** START Collected material **
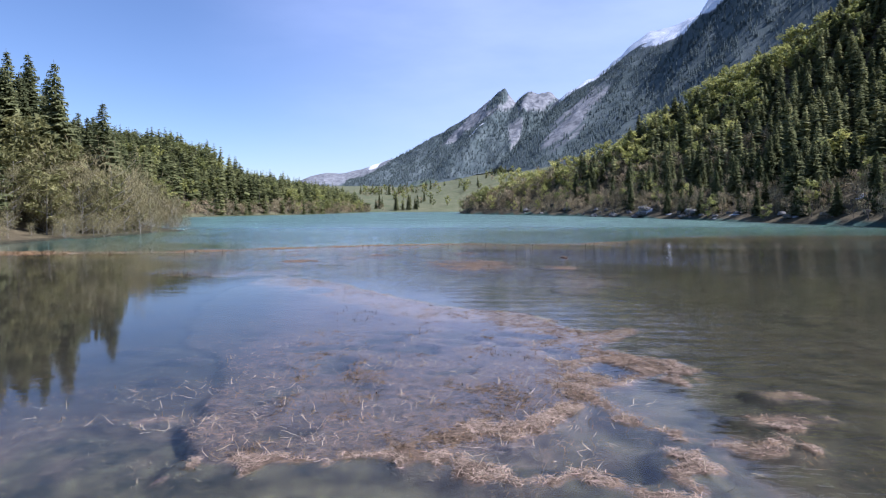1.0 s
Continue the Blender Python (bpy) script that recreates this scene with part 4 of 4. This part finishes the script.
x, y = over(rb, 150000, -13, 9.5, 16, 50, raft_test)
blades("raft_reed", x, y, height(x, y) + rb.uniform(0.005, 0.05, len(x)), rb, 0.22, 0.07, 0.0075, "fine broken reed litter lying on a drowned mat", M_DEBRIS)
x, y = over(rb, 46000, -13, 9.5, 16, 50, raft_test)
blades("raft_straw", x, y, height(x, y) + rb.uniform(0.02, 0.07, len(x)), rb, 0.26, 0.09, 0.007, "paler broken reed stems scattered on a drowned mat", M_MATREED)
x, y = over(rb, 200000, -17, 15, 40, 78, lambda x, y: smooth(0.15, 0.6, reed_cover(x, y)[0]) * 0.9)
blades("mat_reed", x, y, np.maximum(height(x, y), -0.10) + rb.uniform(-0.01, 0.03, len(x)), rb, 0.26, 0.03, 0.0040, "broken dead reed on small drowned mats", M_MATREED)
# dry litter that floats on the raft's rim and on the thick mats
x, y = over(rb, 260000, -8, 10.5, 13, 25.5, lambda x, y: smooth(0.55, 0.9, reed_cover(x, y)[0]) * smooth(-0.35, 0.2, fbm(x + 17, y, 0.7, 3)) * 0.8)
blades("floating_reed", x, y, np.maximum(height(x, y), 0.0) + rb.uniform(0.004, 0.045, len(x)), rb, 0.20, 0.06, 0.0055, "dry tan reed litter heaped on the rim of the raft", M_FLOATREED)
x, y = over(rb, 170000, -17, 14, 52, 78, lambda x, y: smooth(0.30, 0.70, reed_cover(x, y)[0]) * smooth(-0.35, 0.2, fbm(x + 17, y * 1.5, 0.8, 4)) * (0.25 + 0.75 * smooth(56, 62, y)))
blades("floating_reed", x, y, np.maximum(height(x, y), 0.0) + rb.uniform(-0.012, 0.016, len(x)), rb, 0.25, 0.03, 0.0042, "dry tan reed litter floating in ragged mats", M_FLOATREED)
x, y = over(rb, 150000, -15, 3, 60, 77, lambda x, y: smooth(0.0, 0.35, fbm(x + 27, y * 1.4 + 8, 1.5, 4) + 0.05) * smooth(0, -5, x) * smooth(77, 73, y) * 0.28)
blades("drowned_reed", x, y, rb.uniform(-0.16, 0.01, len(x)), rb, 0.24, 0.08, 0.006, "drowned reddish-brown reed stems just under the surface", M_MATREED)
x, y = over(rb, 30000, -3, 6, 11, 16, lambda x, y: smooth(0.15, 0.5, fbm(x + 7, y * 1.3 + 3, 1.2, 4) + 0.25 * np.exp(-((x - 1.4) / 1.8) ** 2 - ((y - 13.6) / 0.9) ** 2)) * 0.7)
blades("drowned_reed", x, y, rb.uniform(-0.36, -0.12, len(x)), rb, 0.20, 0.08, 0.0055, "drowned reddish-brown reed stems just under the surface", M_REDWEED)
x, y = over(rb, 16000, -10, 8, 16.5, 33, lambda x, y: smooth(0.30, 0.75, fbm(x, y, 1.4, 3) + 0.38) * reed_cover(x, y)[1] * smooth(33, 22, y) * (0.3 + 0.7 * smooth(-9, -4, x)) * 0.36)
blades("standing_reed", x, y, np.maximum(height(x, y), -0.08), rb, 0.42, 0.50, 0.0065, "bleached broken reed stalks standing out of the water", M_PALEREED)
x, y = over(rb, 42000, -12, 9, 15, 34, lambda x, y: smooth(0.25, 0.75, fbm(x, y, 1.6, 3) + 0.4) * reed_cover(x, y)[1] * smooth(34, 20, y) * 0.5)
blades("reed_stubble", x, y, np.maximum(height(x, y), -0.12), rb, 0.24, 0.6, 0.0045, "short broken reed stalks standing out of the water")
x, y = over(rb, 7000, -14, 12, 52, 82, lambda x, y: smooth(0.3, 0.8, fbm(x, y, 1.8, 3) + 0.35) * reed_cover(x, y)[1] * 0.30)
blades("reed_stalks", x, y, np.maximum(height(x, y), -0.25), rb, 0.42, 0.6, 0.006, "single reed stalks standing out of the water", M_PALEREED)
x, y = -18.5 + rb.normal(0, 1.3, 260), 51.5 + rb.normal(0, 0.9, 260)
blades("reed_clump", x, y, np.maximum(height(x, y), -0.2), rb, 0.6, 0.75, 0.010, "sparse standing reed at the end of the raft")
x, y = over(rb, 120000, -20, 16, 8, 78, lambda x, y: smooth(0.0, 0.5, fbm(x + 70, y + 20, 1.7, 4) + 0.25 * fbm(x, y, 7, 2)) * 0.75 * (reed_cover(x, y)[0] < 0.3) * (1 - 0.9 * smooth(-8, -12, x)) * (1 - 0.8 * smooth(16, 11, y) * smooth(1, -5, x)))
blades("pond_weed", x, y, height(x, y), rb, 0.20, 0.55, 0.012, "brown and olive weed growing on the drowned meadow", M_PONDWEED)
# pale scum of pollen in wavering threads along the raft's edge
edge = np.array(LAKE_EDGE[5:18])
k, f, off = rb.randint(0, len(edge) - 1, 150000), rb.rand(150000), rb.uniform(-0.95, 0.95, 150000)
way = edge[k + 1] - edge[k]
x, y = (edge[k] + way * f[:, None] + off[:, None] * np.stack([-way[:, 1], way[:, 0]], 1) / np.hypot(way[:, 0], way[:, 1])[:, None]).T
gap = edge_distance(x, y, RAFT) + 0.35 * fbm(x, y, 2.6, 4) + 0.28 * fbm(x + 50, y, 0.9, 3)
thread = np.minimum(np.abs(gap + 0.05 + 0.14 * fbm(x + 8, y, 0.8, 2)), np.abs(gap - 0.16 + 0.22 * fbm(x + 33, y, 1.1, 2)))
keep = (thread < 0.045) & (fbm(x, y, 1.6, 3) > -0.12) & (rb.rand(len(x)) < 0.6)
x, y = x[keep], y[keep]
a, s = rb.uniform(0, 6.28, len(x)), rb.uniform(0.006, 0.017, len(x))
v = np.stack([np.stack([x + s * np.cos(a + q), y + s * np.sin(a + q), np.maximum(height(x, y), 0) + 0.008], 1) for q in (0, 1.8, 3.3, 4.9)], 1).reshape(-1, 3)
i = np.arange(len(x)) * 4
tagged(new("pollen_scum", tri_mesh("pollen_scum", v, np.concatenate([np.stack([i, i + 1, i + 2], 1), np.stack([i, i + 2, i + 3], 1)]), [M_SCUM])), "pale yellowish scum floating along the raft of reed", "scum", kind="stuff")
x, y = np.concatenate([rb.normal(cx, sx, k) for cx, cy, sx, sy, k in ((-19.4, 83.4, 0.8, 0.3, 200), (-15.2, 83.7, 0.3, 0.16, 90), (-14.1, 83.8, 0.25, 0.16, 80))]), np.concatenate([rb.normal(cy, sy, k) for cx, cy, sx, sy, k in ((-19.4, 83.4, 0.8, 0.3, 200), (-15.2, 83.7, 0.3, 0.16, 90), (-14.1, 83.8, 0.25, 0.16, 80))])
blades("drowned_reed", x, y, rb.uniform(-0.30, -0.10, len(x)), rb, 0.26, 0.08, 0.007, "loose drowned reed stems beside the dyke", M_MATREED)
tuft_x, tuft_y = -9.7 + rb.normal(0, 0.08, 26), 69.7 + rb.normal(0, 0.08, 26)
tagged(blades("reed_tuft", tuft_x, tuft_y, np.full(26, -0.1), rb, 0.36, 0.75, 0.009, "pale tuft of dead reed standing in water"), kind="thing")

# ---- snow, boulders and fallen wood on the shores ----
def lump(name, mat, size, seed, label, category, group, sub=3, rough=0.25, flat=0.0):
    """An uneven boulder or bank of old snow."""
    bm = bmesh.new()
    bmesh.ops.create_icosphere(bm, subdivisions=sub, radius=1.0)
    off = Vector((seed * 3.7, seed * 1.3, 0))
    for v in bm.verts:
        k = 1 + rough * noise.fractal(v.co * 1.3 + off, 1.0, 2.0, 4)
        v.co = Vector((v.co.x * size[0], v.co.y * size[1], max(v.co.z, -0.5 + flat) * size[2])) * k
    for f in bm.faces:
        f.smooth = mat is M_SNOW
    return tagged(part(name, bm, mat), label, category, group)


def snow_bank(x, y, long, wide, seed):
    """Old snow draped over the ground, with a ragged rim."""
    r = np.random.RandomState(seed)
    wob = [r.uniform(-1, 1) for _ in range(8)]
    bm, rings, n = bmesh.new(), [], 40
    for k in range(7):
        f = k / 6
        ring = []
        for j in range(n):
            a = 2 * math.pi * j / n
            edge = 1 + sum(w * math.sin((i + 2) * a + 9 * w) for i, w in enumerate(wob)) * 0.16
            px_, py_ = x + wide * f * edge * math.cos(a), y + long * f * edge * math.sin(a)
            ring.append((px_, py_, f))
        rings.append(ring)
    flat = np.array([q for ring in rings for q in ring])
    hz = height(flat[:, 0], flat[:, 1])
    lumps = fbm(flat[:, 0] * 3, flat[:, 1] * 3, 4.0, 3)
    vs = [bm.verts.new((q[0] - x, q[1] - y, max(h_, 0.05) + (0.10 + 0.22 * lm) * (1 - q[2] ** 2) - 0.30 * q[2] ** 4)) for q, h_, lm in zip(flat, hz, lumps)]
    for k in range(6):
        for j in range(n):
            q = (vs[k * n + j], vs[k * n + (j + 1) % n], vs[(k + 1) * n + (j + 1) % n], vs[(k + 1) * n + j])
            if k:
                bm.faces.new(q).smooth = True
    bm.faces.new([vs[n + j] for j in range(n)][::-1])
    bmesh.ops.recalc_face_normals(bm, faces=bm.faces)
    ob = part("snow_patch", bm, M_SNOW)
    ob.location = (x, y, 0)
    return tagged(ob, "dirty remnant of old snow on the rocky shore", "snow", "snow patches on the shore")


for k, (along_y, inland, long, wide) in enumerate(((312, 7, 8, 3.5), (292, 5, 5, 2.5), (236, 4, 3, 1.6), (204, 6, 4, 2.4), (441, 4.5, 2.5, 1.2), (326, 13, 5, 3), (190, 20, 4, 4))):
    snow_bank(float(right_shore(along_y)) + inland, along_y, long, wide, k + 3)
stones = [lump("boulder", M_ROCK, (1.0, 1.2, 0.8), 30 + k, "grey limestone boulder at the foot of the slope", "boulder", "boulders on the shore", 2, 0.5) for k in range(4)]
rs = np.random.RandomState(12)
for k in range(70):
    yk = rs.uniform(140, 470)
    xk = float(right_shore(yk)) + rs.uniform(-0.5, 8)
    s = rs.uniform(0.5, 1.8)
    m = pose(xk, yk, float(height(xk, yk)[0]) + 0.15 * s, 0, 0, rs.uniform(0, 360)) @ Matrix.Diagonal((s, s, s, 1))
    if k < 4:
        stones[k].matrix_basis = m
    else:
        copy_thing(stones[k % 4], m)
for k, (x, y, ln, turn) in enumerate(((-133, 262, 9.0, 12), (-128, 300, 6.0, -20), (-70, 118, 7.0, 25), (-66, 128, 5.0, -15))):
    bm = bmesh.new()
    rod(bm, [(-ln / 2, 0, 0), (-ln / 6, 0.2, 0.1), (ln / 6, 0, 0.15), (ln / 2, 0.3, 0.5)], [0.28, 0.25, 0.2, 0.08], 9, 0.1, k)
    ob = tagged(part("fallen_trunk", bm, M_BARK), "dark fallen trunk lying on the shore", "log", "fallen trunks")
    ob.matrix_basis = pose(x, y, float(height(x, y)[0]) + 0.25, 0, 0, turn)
** END Collected material **
**Requirements**
Return all the lines that contain the string "with".

**Finished answer**
Continue the Blender Python (bpy) script that recreates this scene with part 4 of 4. This part finishes the script.
    """Old snow draped over the ground, with a ragged rim."""